By 1932, Nikolai was put on a police list of suspected ‘enemies of the people’. He may have been denounced by one of his fellow villagers, or perhaps singled out by party activists as a non-party member. For the next six years, he was kept under regular surveillance. NKVD agents were used to shadow his movements, check informants at the collective farm and his village, and covertly examine his mail, keeping a dossier on his activities. It is unknown whether Nikolai was aware that he was being investigated.
Finally, in January of 1938, Nikolai was arrested by NKVD agents on the charge of ‘systematically conducting counter-revolutionary propaganda’ through his Doukhobor faith and practice. At the time of his arrest he was 67 years old. He was imprisoned in intolerably crowded conditions, interrogated daily and almost certainly tortured. Shortly thereafter, on January 7, 1938, Babiychuk was tried in the town of Ussuriysk by an NKVD troika, an extra-judicial commission of three persons comprised of the chief of the regional subdivision of the NKVD, the regional prosecutor, and the party secretary for the region; in this case, one Lieutenant Zavyalov. The troika promptly convicted Babiychuk and sentenced him to death. Nikolai Spiridonovich Babiychuk was then executed by shooting and buried in an unmarked mass grave. His personal property was confiscated by the Soviet state.

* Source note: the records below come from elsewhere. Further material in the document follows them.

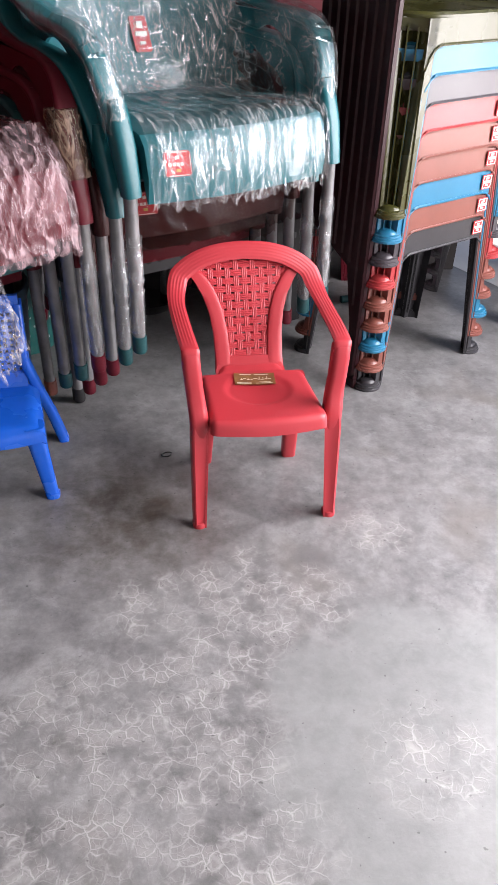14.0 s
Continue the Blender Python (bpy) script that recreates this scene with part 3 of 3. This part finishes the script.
NAMES = {"slate": SLATE, "terracotta": TERRACOTTA, "sky blue": SKY_BLUE, "red": SIGNAL_RED, "olive": OLIVE, "charcoal": CHARCOAL, "grey": GREY_PLASTIC}
for k, colour in enumerate(("charcoal", "terracotta", "sky blue", "terracotta", "terracotta", "red", "slate", "sky blue", "olive")):
    where = "standing on the concrete floor" if k == 0 else "nested in a tall stack of stools"
    stool_at(0.604, 0.312, k, NAMES[colour], f"{colour} plastic stool {where}", "stools in the mixed stack", D=0.34)
for k in range(8):
    stool_at(1.330, 0.325, k, NAMES["grey"], "grey plastic stool in a stack near the doorway", "grey stools in the stack", sticker=False)

for k in range(14):
    stool_at(0.66, 0.98, k, MAROON, "maroon plastic stool in a tall dark stack", "maroon stools in the stack", sticker=False)


# ---------- stacked armchairs with steel legs ----------
RAKE = 0.21


def piece(name, bm, material, parent, label=""):
    """One part of a stacked armchair, raked so that its front legs stand upright."""
    for v in bm.verts:
        v.co.y += RAKE * v.co.z
    return part(name, bm, material, parent, label)


def armchair(m, mat, tip, label, group, wrapped=True, sticker=True, hem=0.345):
    """Plastic armchair with steel tube legs. Its origin lies on the floor under the middle of the front legs."""
    ch = thing("armchair", m, label, "chair", group)
    hw = 0.277
    # seat with deep front apron
    bm = bmesh.new()
    rings = []
    for k in range(22):
        f = k / 21
        x = -0.242 + 0.484 * f
        bow = 0.028 * (1 - (2 * f - 1) ** 2)
        ring = []
        for y, z in ((-0.075 - bow, hem), (-0.092 - bow, max(hem + 0.01, 0.40)), (-0.090 - bow, 0.46), (-0.075 - bow, 0.482), (-0.04 - bow * 0.5, 0.487), (0.10, 0.470 - bow * 0.25), (0.25, 0.462 - bow * 0.25), (0.345, 0.475), (0.345, 0.455), (0.10, 0.452 - bow * 0.25), (-0.06 - bow, 0.455), (-0.070 - bow, hem)):
            ring.append((x, y, z))
        rings.append(ring)
    loft(bm, rings)
    piece("seat", bm, mat, ch)
    # backrest, curved in plan
    bm = bmesh.new()
    rings = []
    for k in range(25):
        a = -1 + 2 * k / 24
        x = 0.288 * math.sin(a * 1.25) / math.sin(1.25)
        y0 = 0.385 - 0.09 * a * a
        ring = []
        for z, o in ((0.455, -0.03), (0.60, 0.0), (0.75, 0.035), (0.86, 0.06), (0.885, 0.07)):
            ring.append((x * (1 + 0.05 * (z - 0.455)), y0 + o, z - 0.03 * a * a))
        for z, o in ((0.88, 0.078), (0.75, 0.045), (0.60, 0.01), (0.455, -0.02)):
            ring.append((x * (1 + 0.05 * (z - 0.455)), y0 + o, z - 0.03 * a * a))
        rings.append(ring)
    loft(bm, rings)
    piece("backrest", bm, mat, ch)
    for s in (-1, 1):
        # side panel with a large round opening
        bm = bmesh.new()
        n = 32
        for off in (0.0, 0.008):
            outer, inner = [], []
            for k in range(n):
                a = 2 * math.pi * k / n
                c, d = math.cos(a), math.sin(a)
                r = 0.088
                iy, iz = 0.165 + r * c, 0.545 + r * d
                sq = min(0.175 / max(abs(c), 1e-6), 0.112 / max(abs(d), 1e-6))
                oy, oz = 0.165 + sq * c, 0.550 + sq * d
                for lst, y, z in ((outer, oy, oz), (inner, iy, iz)):
                    lst.append(bm.verts.new((s * (hw + 0.010 - off + 0.04 * max(0, z - 0.45)), y, z)))
            for k in range(n):
                j = (k + 1) % n
                bm.faces.new((outer[k], outer[j], inner[j], inner[k]))
            if off == 0.0:
                keep = (outer, inner)
        for k in range(n):
            j = (k + 1) % n
            for a, b in zip(keep, (outer, inner)):
                bm.faces.new((a[k], a[j], b[j], b[k]))
        piece("side_panel", bm, mat, ch)
        # armrest
        bm = bmesh.new()
        pth = spline([(s * 0.274, -0.045, 0.50), (s * 0.288, -0.052, 0.57), (s * 0.300, -0.020, 0.640), (s * 0.306, 0.06, 0.664), (s * 0.306, 0.18, 0.672), (s * 0.294, 0.31, 0.70), (s * 0.277, 0.36, 0.78)], 30)
        rings = []
        for i, p in enumerate(pth):
            d = (pth[min(i + 1, 29)] - pth[max(i - 1, 0)]).normalized()
            side = Vector((1, 0, 0))
            up = side.cross(d).normalized()
            rings.append([p + side * a + up * b for a, b in rounded(0.050, 0.020, 0.008, 3)])
        loft(bm, rings)
        piece("armrest", bm, mat, ch)
        # front post: the socket that takes the steel leg
        bm = bmesh.new()
        rings = []
        for z, a, b, y in ((0.365, 0.041, 0.040, -0.068), (0.40, 0.042, 0.045, -0.068), (0.46, 0.045, 0.056, -0.062), (0.51, 0.045, 0.054, -0.055), (0.55, 0.042, 0.040, -0.052)):
            rings.append([(s * hw + p, y + q, z) for p, q in rounded(a, b, 0.014, 3)])
        loft(bm, rings)
        piece("front_socket", bm, mat, ch)
        for front in (True, False):
            if front:
                a, b = Vector((s * 0.280, 0.0, 0.018)), Vector((s * hw, -0.066, 0.38))
            else:
                a, b = Vector((s * 0.258, 0.44, 0.018)), Vector((s * 0.243, 0.30, 0.46))
            bm = bmesh.new()
            tube(bm, [a + (b - a) * t for t in (0, 0.25, 0.5, 0.75, 1)], 0.0150, 14)
            leg = piece("leg" if front else "rear_leg", bm, STEEL, ch, "grey steel tube leg")
            bm = bmesh.new()
            d = (b - a).normalized()
            tube(bm, [a - d * 0.017, a - d * 0.014, a + d * 0.014, a + d * 0.024, a + d * 0.025], [0.0165, 0.0178, 0.0178, 0.0175, 0.0155], 14)
            piece("end_cap", bm, tip, leg, "plastic end cap")
            if wrapped and front:
                bm = bmesh.new()
                q = [a + (b - a) * (0.10 + 0.62 * t / 80) for t in range(81)]
                tube(bm, q, 0.0184, 18, 0.20)
                piece("leg_wrap", bm, FILM, leg, "crumpled clear film round the leg")
    if sticker:
        bm = bmesh.new()
        loft(bm, [[(-0.125 + a, y, 0.43 + b) for a, b in rounded(0.060, 0.050, 0.008, 4)] for y in (-0.1195, -0.1150)])
        bmesh.ops.rotate(bm, cent=(-0.125, -0.117, 0.43), matrix=Matrix.Rotation(radians(-11), 3, "Z"), verts=bm.verts)
        stk = piece("sticker", bm, STICKER, ch, "red rounded sticker with a pale border")
        bm = bmesh.new()
        for x0, x1, z0, z1 in ((-0.147, -0.103, 0.4065, 0.4077), (-0.147, -0.103, 0.4523, 0.4535), (-0.1535, -0.1523, 0.412, 0.448), (-0.0977, -0.0965, 0.412, 0.448), (-0.147, -0.140, 0.4265, 0.4325), (-0.137, -0.131, 0.4265, 0.4325), (-0.128, -0.122, 0.4265, 0.4325), (-0.119, -0.113, 0.4265, 0.4325), (-0.129, -0.121, 0.440, 0.446)):
            box(bm, (x0, -0.1205, z0), (x1, -0.1185, z1))
        bmesh.ops.rotate(bm, cent=(-0.125, -0.117, 0.43), matrix=Matrix.Rotation(radians(-11), 3, "Z"), verts=bm.verts)
        piece("sticker_print", bm, STICKER_WHITE, stk)
        bm = bmesh.new()
        box(bm, (-0.130, -0.1205, 0.414), (-0.120, -0.1185, 0.420))
        bmesh.ops.rotate(bm, cent=(-0.125, -0.117, 0.43), matrix=Matrix.Rotation(radians(-11), 3, "Z"), verts=bm.verts)
        piece("sticker_mark", bm, STICKER_GOLD, stk)
        for o in (stk,):
            o.location = (-0.050, 0.0125, -0.005)
    return ch


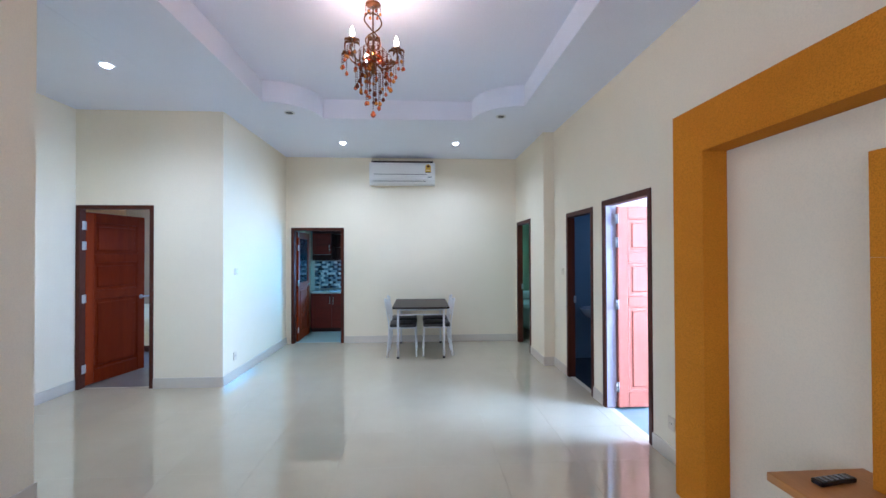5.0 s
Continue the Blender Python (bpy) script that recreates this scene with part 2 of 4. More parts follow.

English translation of the original Russian minutes of the 1938 trial of Doukhobor Nikolai Babiychuk by the NKVD troika. Translation courtesy Jack McIntosh.
The case of Nikolai Babiychuk, and his martyrdom at the hands of the NKVD secret police, is one of the remarkably few examples of published information about the persecution of Soviet Doukhobors during the Great Purges. As such, it is a brief but important contribution to our understanding of this little-known, little-studied period of history.